Now in the time since then both words, "sex" and "gender" have changed somewhat in people's interpretation, but the truth behind it is the same. A language's marking is separate from the physical characteristics of the thing marked. Just for example, I said, is there any good reason "book" is male in Spanish?

One student brought up the possibility that there was a good reason in the past, or at least a reason, in this case perhaps that men ruled the world of books at the time it was decided. Yes, but men also ruled the world of ships, and made ships feminine, one woman pointed out.

I said that in our culture we have an ongoing discussion about gendered things, words like "mankind" being applied to everyone, grammatical issues like "everyone brought his/her/their umbrella today" and that the essence of the discussion is that people are being more literal about pronouns and gender-marked things, thus rejecting the idea of using male words for everyone, etc. My question was whether this was happening in other cultures as well.

Two women mentioned that in Spanish, it was an issue how one addresses a group of mixed men and women; the standard rule was that if a group included even one male, it was considered male. One man who speaks German pointed out that in German, new words and borrowed words such as "computer" were all neuter these days.
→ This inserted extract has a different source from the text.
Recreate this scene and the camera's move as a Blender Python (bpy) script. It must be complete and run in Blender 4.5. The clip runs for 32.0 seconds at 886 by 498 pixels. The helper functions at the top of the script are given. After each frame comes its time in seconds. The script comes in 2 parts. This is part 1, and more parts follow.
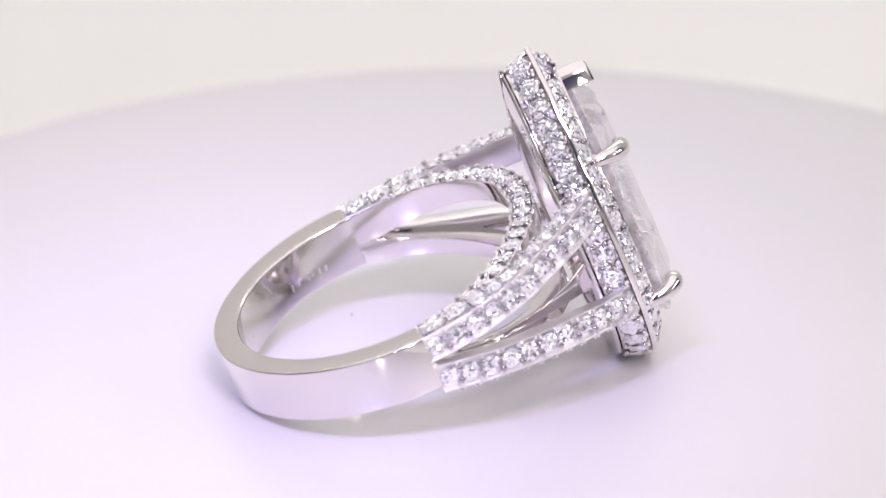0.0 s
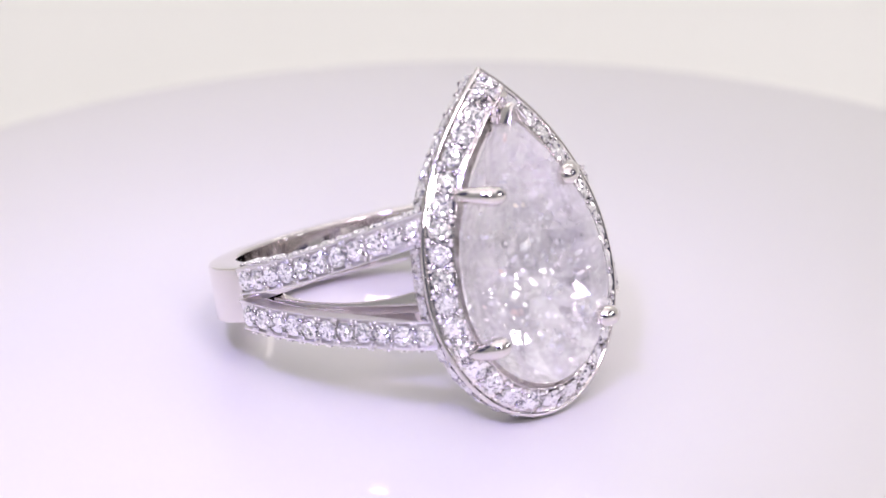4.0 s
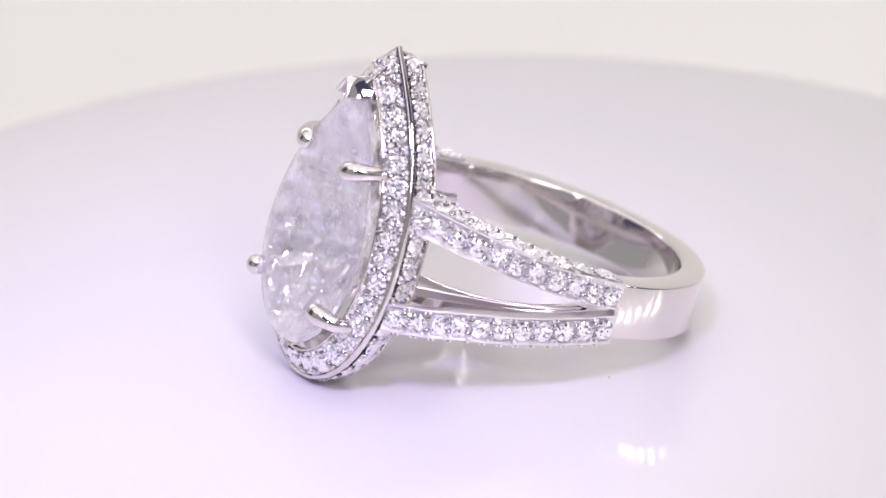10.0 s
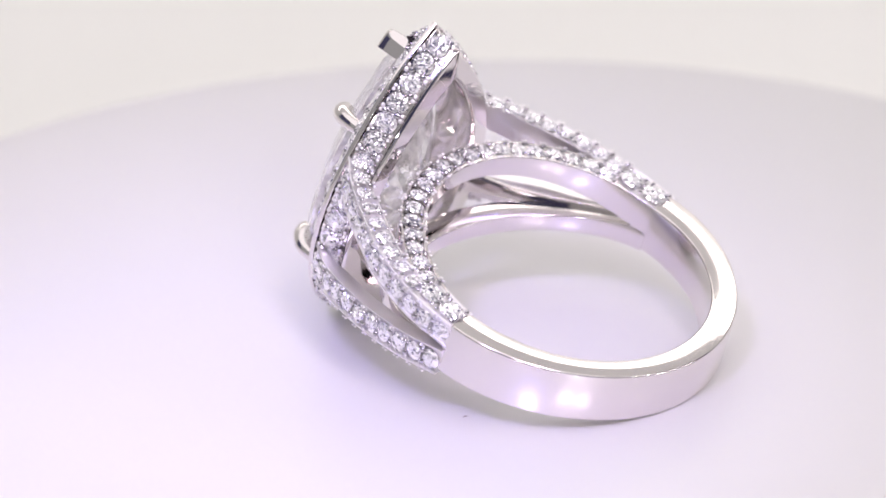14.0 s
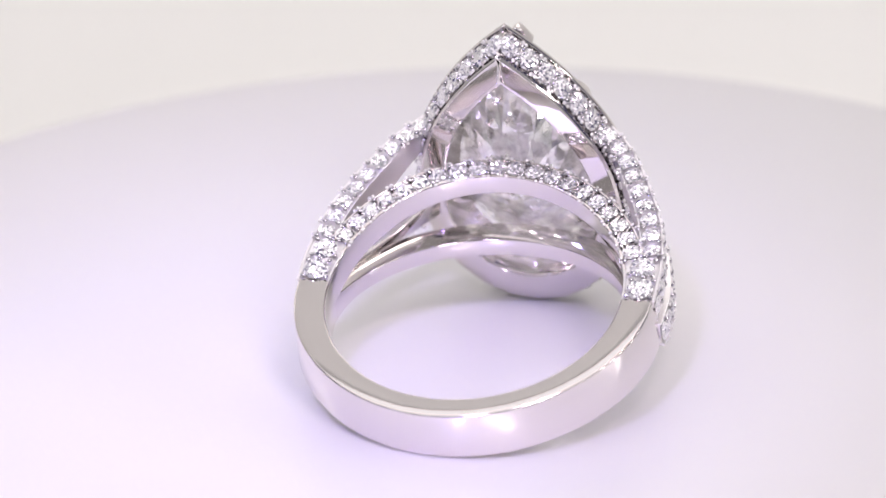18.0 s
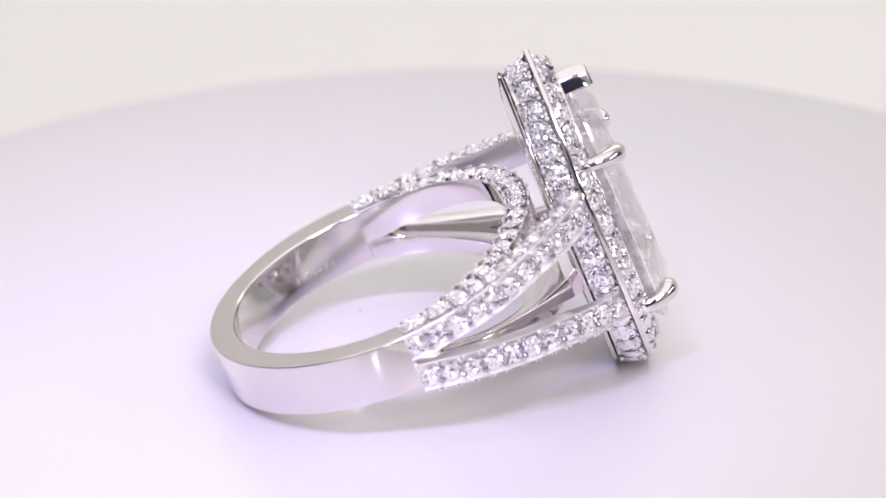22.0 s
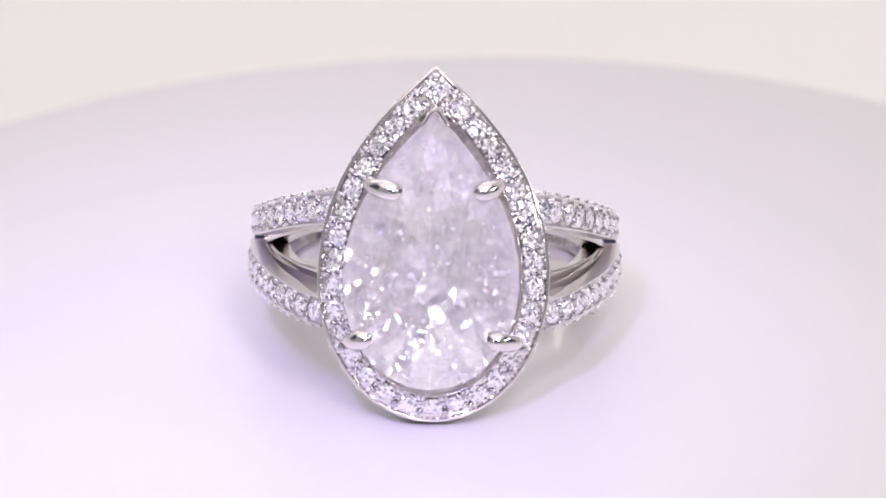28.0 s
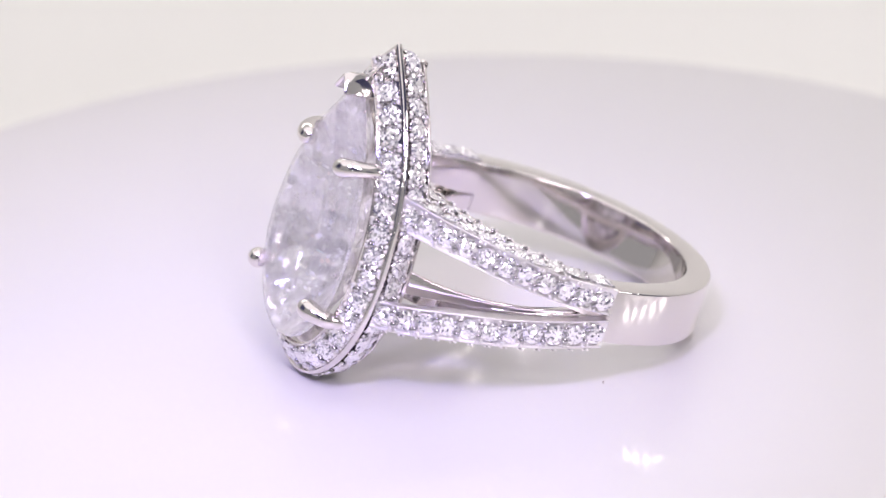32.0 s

I found these observations interesting and vowed to do research on the topic. My questions remain; I suspect that it's always an issue and has always been one. I remember noticing these problems immediately upon learning languages like Spanish and French (What do you call a dog that you don't know? or a group of them? Why are books male and windows female? What if you have books and windows together? etc.) or German (How do you decide which 'things' are neuter? Does male + female = neuter, and if not why not?). A glorious can of worms.

I remember the relative randomness of the answers drawing me into the study of language as I suspected that the 'reasons' for such things were actually subtle but powerful forces in our lives. Things happen, languages change, and it can happen fairly quickly over time. My questions (above) remain. I'll do research and get back to you.